Easter is just around the corner and everyone is coloring eggs. I don’t like to use the pre-made stuff you mix with vinegar and drop the eggs into. I like to make a big mess!
And here’s how….
Put room temperature eggs in a large kettle and cover with COLD water. Add about 1 Tablespoon of salt and bring it to a boil.
It’s important to have the eggs at room temperature and the water cold so that the eggs heat slowly and evenly to prevent them from cracking. And just a side note – older eggs peel easier.
After the eggs have been boiling for 5-6 minutes, remove them from the heat and let them cool in the water. I usually let them sit for an hour or two.
Remove the eggs from the water and let them dry on a towel or an empty egg carton. When they are dry, you can color them.
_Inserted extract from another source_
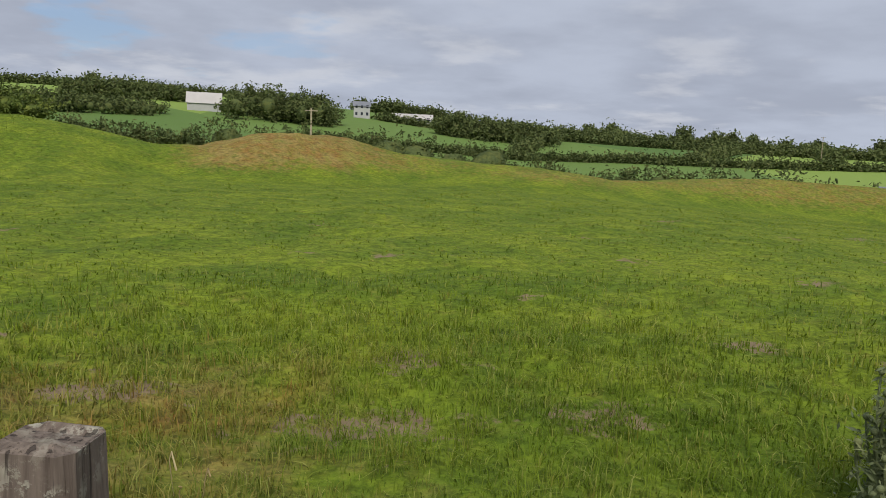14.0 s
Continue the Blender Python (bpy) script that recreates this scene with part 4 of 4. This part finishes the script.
def far_hedge(b0, d0, b1, d1, tall, seed, thick=None):
    """A hedgerow seen far off, from one bearing and distance to another."""
    r = np.random.RandomState(seed)
    d0, d1 = min(d0, 425), min(d1, 425)
    (x0, y0), (x1, y1) = polar(b0, d0), polar(b1, d1)
    length = math.hypot(x1 - x0, y1 - y0)
    gap = tall * 0.85
    blobs = []
    for f in np.arange(0, 1, gap / length):
        x, y = x0 + (x1 - x0) * f + r.normal(0, 0.3), y0 + (y1 - y0) * f + r.normal(0, 0.3)
        t = tall * r.uniform(0.75, 1.25)
        blobs.append(((x, y, ground_z(x, y) + t * 0.35), (t * 0.8, t * 0.8, t * 0.65)))
    size = max(0.12, 0.0016 * (d0 + d1) / 2)
    return bush("hedgerow", blobs, min(16000, int(len(blobs) * 700)), size * 1.5, MAT_FARWOOD, seed, "dark hedgerow between distant green fields", core=True, thick=0.35)


far_hedge(-34, 62, -8, 74, 1.8, 201)
far_hedge(-8, 72, 3, 70, 2.8, 202)
far_hedge(3, 70, 12, 67, 3.6, 205)
far_hedge(12, 67, 15, 66, 2.5, 206)
far_hedge(15, 66, 23, 65, 2.1, 203)
far_hedge(23, 65, 42, 60, 2.9, 207)
far_hedge(-40, 46, -27, 52, 2.4, 204)
for i, args in enumerate([(-4, 190, 20, 230, 1.6), (20, 230, 42, 300, 1.6), (2, 300, 26, 330, 1.6), (26, 330, 44, 380, 1.6), (8, 420, 40, 470, 1.7), (5, 560, 45, 560, 1.7), (-30, 430, -6, 480, 2.5), (12, 230, 15, 330, 1.6), (24, 240, 27, 330, 1.6), (33, 300, 31, 470, 1.8), (20, 330, 18, 560, 1.8), (-40, 560, -8, 600, 2), (-35, 120, -10, 130, 3)]):
    far_hedge(*args[:4], args[4], 210 + i)


def wood(b, dist, wide, deep, tall, seed):
    r = np.random.RandomState(seed)
    blobs = []
    for _ in range(int(wide * deep / (tall * tall) * 2.2) + 4):
        bx, by = polar(b, dist)
        u, v = r.uniform(-wide / 2, wide / 2), r.uniform(-deep / 2, deep / 2)
        x = bx + math.cos(radians(b)) * u + math.sin(radians(b)) * v
        y = by - math.sin(radians(b)) * u + math.cos(radians(b)) * v
        t = tall * r.uniform(0.7, 1.2) * (1 - 0.2 * (2 * u / wide) ** 2)
        blobs.append(((x, y, ground_z(x, y) + t * 0.5), (t * 0.5, t * 0.5, t * 0.55)))
    return bush("woodland", blobs, min(17000, len(blobs) * 700), 0.0024 * dist, MAT_FARWOOD, seed, "dark green woodland on the distant hillside", "wood", kind="stuff", core=True, thick=0.35)


wood(-5.2, 250, 36, 26, 7.5, 301)
wood(-15, 300, 40, 24, 4, 302)
wood(4.2, 415, 56, 20, 5, 303)
wood(10.7, 280, 42, 20, 5.5, 304)
wood(40, 300, 34, 20, 6, 305)
wood(-20, 240, 60, 24, 3.5, 306)
for i, (b, dist, tall) in enumerate([(23.5, 520, 13), (25.6, 560, 11), (26.6, 560, 11), (28, 560, 9), (30, 560, 7), (32, 560, 9), (18.6, 400, 10), (24.8, 330, 7), (17.0, 545, 8), (35.6, 420, 12), (-3, 150, 6), (-20, 150, 7), (-31, 430, 9), (-24, 480, 9), (-17, 560, 11)]):
    dist = min(dist, 420)
    x, y = polar(b, dist)
    tall = 0.62 * tall
    tree("distant_tree", x, y, tall, tall * 0.62, 900, 0.0022 * dist, MAT_FARWOOD, 400 + i, "round dark tree on the distant field edge", 0.25, 7)
# trees past the mound
bush("far_left_hedge", row_blobs([(-29, 40.5), (-23, 43.5), (-16, 47), (-6, 52)], [1.5, 1.6, 1.5, 1.3], 0.0, [1.7, 2.1, 1.8, 1.3], 1.1, 431, 0.6), 32000, 0.11, MAT_TREE, 432,
     "windswept dark hawthorn hedge past the mound", sprigs=60, spray=0.5)


def barn(b, dist, wide, deep, eave, ridge, turn, roof_mat, label, windows=0):
    """A farm building: walls, pitched roof and dark openings."""
    x, y = polar(b, dist)
    z = ground_z(x, y)
    thing = holder("farm_building", (x, y, z), label, "building")
    m = pose(x, y, z - 0.5, 0, 0, turn)
    part("wall", block((wide, deep, eave * 2), MAT_RENDER, 0.05), thing, m)
    bm = bmesh.new()
    a, c, e = wide / 2 + 0.4, deep / 2 + 0.4, eave
    v = [bm.verts.new(p) for p in ((-a, -c, e), (a, -c, e), (a, c, e), (-a, c, e), (-a, 0, ridge), (a, 0, ridge))]
    for f in ((0, 1, 5, 4), (2, 3, 4, 5), (0, 4, 3), (1, 2, 5), (0, 3, 2, 1)):
        bm.faces.new([v[k] for k in f])
    me = bpy.data.meshes.new("roof")
    bm.to_mesh(me)
    bm.free()
    me.materials.append(roof_mat)
    part("roof", me, thing, m)
    for k in range(windows):
        u = (k + 0.5) / windows * wide - wide / 2
        for zz in (1.6, 4.2)[: 2 if eave > 4 else 1]:
            part("window", block((wide / windows * 0.4, 0.12, 1.1), MAT_PANE, 0.01), thing, m @ pose(u, -deep / 2, zz + 0.3))
    return thing


barn(-10.0, 262, 10, 7, 2.5, 6.0, 8, MAT_TIN, "pale metal-roofed barn among distant trees")
barn(0.8, 300, 6, 5, 4.6, 6.5, 0, MAT_SLATE, "grey farmhouse on the far hillside", 3)
barn(4.4, 320, 16, 8, 2.0, 4.0, -4, MAT_TIN, "long pale farm shed on the far hillside", 5)
barn(35.2, 150, 16, 8, 1.2, 3.2, -40, MAT_SLATE, "low dark-roofed farm shed beyond the hedge", 4)
barn(38.3, 165, 14, 8, 1.2, 3.6, -40, MAT_SLATE, "low dark-roofed farm shed beyond the hedge", 4)


def pole(b, dist, tall):
    x, y = polar(b, dist)
    z = ground_z(x, y)
    thing = holder("utility_pole", (x, y, z), "thin wooden power line pole with a crossarm", "pole")
    part("shaft", stem_mesh("shaft", [(np.array([[x, y, z - 0.3], [x, y, z + tall / 2], [x, y, z + tall]]), 0.16, 0.11)], MAT_POST, 8), thing)
    part("crossarm", block((1.5, 0.12, 0.12), MAT_POST, 0.01), thing, pose(x, y, z + tall - 0.3, 0, 0, -b))
    return thing


pole(-2.6, 95, 8.0)
pole(39.2, 150, 9.5)
pole(32.2, 300, 9.0)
Wearing disposable rubber gloves, hold the egg and squeeze food coloring onto it. Be careful to use compatible colors – green and red or purple and yellow make brown – not very pretty. Two primaries work the best. Just a side note – you WILL use a LOT of the food color. I buy mine from the dollar store.
Once the color is on the egg, gently squeeze it in the gloved hand.
For softer colors, let dry for a couple of minutes, then gently roll into cold water.
For more vibrant color, just let the food color dry without rinsing.
And there you go – something different, easy and messy!
Side note: Because the egg shells are porous, the color will go all the way through to the whites of the eggs, giving them a festive layer of color after they are peeled!